#### EXERCISE DETAILS
Repeat every line below exactly, word for word.

## begin

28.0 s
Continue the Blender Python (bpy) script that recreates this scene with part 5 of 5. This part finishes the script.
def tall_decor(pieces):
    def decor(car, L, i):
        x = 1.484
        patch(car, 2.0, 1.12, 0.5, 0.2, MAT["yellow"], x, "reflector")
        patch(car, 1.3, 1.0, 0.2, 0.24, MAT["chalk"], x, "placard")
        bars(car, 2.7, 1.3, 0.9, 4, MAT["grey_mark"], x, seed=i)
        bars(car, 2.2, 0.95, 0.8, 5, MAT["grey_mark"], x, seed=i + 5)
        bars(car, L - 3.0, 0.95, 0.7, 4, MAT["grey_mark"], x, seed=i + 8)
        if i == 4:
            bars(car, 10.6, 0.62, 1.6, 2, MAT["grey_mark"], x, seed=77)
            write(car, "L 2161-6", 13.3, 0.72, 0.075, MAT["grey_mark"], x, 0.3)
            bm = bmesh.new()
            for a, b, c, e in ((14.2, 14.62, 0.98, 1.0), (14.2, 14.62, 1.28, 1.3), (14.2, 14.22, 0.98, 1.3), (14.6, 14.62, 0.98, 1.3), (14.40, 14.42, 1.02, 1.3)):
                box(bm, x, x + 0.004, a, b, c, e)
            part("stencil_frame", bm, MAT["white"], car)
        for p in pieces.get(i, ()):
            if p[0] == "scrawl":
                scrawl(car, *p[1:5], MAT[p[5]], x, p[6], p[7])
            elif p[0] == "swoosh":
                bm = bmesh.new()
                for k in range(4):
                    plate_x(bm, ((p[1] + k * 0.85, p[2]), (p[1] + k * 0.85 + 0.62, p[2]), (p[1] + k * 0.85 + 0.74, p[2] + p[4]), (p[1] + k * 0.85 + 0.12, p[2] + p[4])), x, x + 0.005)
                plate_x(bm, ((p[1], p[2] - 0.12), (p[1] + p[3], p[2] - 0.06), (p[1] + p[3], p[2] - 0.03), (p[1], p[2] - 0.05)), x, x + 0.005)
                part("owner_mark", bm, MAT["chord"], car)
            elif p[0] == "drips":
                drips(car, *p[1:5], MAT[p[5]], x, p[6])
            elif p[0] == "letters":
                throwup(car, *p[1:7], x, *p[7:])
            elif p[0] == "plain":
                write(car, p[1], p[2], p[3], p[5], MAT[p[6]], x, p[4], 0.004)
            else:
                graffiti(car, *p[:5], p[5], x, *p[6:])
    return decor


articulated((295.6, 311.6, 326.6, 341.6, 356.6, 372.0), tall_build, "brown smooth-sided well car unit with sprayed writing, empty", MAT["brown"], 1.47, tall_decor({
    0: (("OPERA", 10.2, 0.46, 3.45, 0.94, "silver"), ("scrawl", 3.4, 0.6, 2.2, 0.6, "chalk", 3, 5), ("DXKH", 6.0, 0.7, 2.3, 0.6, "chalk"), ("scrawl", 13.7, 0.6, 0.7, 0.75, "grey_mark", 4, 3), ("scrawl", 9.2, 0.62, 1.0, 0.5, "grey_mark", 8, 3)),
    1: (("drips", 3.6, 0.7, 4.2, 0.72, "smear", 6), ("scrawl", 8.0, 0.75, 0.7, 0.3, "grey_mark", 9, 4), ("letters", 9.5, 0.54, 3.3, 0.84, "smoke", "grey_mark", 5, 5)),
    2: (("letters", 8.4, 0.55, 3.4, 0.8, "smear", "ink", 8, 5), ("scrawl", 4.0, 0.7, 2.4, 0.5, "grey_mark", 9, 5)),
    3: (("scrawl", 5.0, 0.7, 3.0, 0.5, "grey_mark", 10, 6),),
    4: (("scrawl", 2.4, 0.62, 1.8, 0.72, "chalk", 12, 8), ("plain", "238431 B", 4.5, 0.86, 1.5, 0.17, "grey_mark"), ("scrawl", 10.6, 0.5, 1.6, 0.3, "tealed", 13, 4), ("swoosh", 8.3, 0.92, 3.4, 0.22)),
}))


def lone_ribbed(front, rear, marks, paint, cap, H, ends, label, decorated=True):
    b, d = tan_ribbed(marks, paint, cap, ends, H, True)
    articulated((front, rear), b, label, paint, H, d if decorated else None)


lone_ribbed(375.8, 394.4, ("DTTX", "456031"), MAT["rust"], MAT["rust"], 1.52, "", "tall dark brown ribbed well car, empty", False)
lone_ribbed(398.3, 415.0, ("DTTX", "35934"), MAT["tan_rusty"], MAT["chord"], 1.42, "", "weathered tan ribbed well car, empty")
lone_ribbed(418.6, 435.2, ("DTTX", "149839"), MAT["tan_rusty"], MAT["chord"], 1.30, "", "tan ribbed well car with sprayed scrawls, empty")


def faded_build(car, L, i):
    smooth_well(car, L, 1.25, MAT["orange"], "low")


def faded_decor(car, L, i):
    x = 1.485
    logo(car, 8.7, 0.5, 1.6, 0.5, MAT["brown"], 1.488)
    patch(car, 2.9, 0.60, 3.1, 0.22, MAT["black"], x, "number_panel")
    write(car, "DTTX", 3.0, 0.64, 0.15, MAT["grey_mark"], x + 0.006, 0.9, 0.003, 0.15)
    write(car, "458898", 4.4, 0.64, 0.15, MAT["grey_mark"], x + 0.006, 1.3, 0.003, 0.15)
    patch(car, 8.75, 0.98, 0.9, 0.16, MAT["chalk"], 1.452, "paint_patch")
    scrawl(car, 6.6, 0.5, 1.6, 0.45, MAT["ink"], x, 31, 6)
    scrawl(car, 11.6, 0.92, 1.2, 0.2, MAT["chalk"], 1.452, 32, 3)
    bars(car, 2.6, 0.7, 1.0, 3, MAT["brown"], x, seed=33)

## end

#### ANSWER FOR THIS EXERCISE
28.0 s
Continue the Blender Python (bpy) script that recreates this scene with part 5 of 5. This part finishes the script.
def tall_decor(pieces):
    def decor(car, L, i):
        x = 1.484
        patch(car, 2.0, 1.12, 0.5, 0.2, MAT["yellow"], x, "reflector")
        patch(car, 1.3, 1.0, 0.2, 0.24, MAT["chalk"], x, "placard")
        bars(car, 2.7, 1.3, 0.9, 4, MAT["grey_mark"], x, seed=i)
        bars(car, 2.2, 0.95, 0.8, 5, MAT["grey_mark"], x, seed=i + 5)
        bars(car, L - 3.0, 0.95, 0.7, 4, MAT["grey_mark"], x, seed=i + 8)
        if i == 4:
            bars(car, 10.6, 0.62, 1.6, 2, MAT["grey_mark"], x, seed=77)
            write(car, "L 2161-6", 13.3, 0.72, 0.075, MAT["grey_mark"], x, 0.3)
            bm = bmesh.new()
            for a, b, c, e in ((14.2, 14.62, 0.98, 1.0), (14.2, 14.62, 1.28, 1.3), (14.2, 14.22, 0.98, 1.3), (14.6, 14.62, 0.98, 1.3), (14.40, 14.42, 1.02, 1.3)):
                box(bm, x, x + 0.004, a, b, c, e)
            part("stencil_frame", bm, MAT["white"], car)
        for p in pieces.get(i, ()):
            if p[0] == "scrawl":
                scrawl(car, *p[1:5], MAT[p[5]], x, p[6], p[7])
            elif p[0] == "swoosh":
                bm = bmesh.new()
                for k in range(4):
                    plate_x(bm, ((p[1] + k * 0.85, p[2]), (p[1] + k * 0.85 + 0.62, p[2]), (p[1] + k * 0.85 + 0.74, p[2] + p[4]), (p[1] + k * 0.85 + 0.12, p[2] + p[4])), x, x + 0.005)
                plate_x(bm, ((p[1], p[2] - 0.12), (p[1] + p[3], p[2] - 0.06), (p[1] + p[3], p[2] - 0.03), (p[1], p[2] - 0.05)), x, x + 0.005)
                part("owner_mark", bm, MAT["chord"], car)
            elif p[0] == "drips":
                drips(car, *p[1:5], MAT[p[5]], x, p[6])
            elif p[0] == "letters":
                throwup(car, *p[1:7], x, *p[7:])
            elif p[0] == "plain":
                write(car, p[1], p[2], p[3], p[5], MAT[p[6]], x, p[4], 0.004)
            else:
                graffiti(car, *p[:5], p[5], x, *p[6:])
    return decor


articulated((295.6, 311.6, 326.6, 341.6, 356.6, 372.0), tall_build, "brown smooth-sided well car unit with sprayed writing, empty", MAT["brown"], 1.47, tall_decor({
    0: (("OPERA", 10.2, 0.46, 3.45, 0.94, "silver"), ("scrawl", 3.4, 0.6, 2.2, 0.6, "chalk", 3, 5), ("DXKH", 6.0, 0.7, 2.3, 0.6, "chalk"), ("scrawl", 13.7, 0.6, 0.7, 0.75, "grey_mark", 4, 3), ("scrawl", 9.2, 0.62, 1.0, 0.5, "grey_mark", 8, 3)),
    1: (("drips", 3.6, 0.7, 4.2, 0.72, "smear", 6), ("scrawl", 8.0, 0.75, 0.7, 0.3, "grey_mark", 9, 4), ("letters", 9.5, 0.54, 3.3, 0.84, "smoke", "grey_mark", 5, 5)),
    2: (("letters", 8.4, 0.55, 3.4, 0.8, "smear", "ink", 8, 5), ("scrawl", 4.0, 0.7, 2.4, 0.5, "grey_mark", 9, 5)),
    3: (("scrawl", 5.0, 0.7, 3.0, 0.5, "grey_mark", 10, 6),),
    4: (("scrawl", 2.4, 0.62, 1.8, 0.72, "chalk", 12, 8), ("plain", "238431 B", 4.5, 0.86, 1.5, 0.17, "grey_mark"), ("scrawl", 10.6, 0.5, 1.6, 0.3, "tealed", 13, 4), ("swoosh", 8.3, 0.92, 3.4, 0.22)),
}))


def lone_ribbed(front, rear, marks, paint, cap, H, ends, label, decorated=True):
    b, d = tan_ribbed(marks, paint, cap, ends, H, True)
    articulated((front, rear), b, label, paint, H, d if decorated else None)


lone_ribbed(375.8, 394.4, ("DTTX", "456031"), MAT["rust"], MAT["rust"], 1.52, "", "tall dark brown ribbed well car, empty", False)
lone_ribbed(398.3, 415.0, ("DTTX", "35934"), MAT["tan_rusty"], MAT["chord"], 1.42, "", "weathered tan ribbed well car, empty")
lone_ribbed(418.6, 435.2, ("DTTX", "149839"), MAT["tan_rusty"], MAT["chord"], 1.30, "", "tan ribbed well car with sprayed scrawls, empty")


def faded_build(car, L, i):
    smooth_well(car, L, 1.25, MAT["orange"], "low")


def faded_decor(car, L, i):
    x = 1.485
    logo(car, 8.7, 0.5, 1.6, 0.5, MAT["brown"], 1.488)
    patch(car, 2.9, 0.60, 3.1, 0.22, MAT["black"], x, "number_panel")
    write(car, "DTTX", 3.0, 0.64, 0.15, MAT["grey_mark"], x + 0.006, 0.9, 0.003, 0.15)
    write(car, "458898", 4.4, 0.64, 0.15, MAT["grey_mark"], x + 0.006, 1.3, 0.003, 0.15)
    patch(car, 8.75, 0.98, 0.9, 0.16, MAT["chalk"], 1.452, "paint_patch")
    scrawl(car, 6.6, 0.5, 1.6, 0.45, MAT["ink"], x, 31, 6)
    scrawl(car, 11.6, 0.92, 1.2, 0.2, MAT["chalk"], 1.452, 32, 3)
    bars(car, 2.6, 0.7, 1.0, 3, MAT["brown"], x, seed=33)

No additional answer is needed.